The file contains (because of a slight screwup) some duplicated entries.

CSV here, the data quality is mediocre (long stretches of not responding to questions, giving more conservative (closer to 50) answers over time, starting to use activities around July 2022 (and not using it for what it was intended for: when the activity is "Nothing" that means I carried on with my day as normal afterwards, if the activity is "Mindfulness" it means I spend a couple of seconds in a more mindful state)). Also, I use the "interested — uninterested" metric to track horniness.


I track which substances I take (nootropics/melatonin/drugs) in this file via this script. Data quality is good but fairly few entries. At the moment I am mostly using it to perform self-blinded RCTs.

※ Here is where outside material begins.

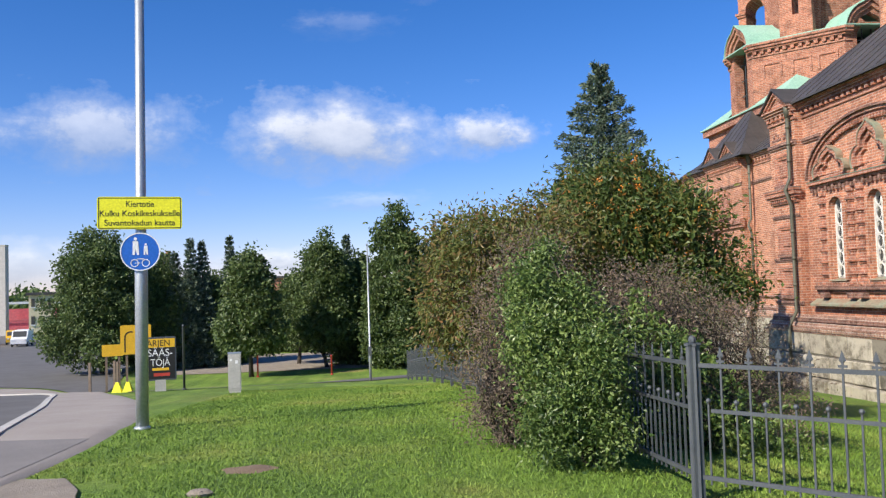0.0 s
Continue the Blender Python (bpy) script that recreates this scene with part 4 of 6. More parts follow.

Tracking weight, mostly for exercise purposes. Data here, collected with this script.

Daily Performance Metrics

Productivity, creativity and the subjective length of the day. Collected with this script into this file. Started collecting subjective length of the day on 2023-08-21.

Bag Spreading

Data on bag spreading on public transport, in this file. Data quality is horrible: probably prone to multiple biases from my side, from different locations, no tracking of location or datetime…maybe I should just delete this one.

Forecasting Performance

In principle it should be possible for me to track my forecasting performance on Manifold, Fatebook/PredictionBook and Metaculus, given that all of them have APIs over which data can be exported and analyzed. In practice I haven't done so yet, but it might be a good (albeit slow-to-evaluate) proxy for cognitive performance.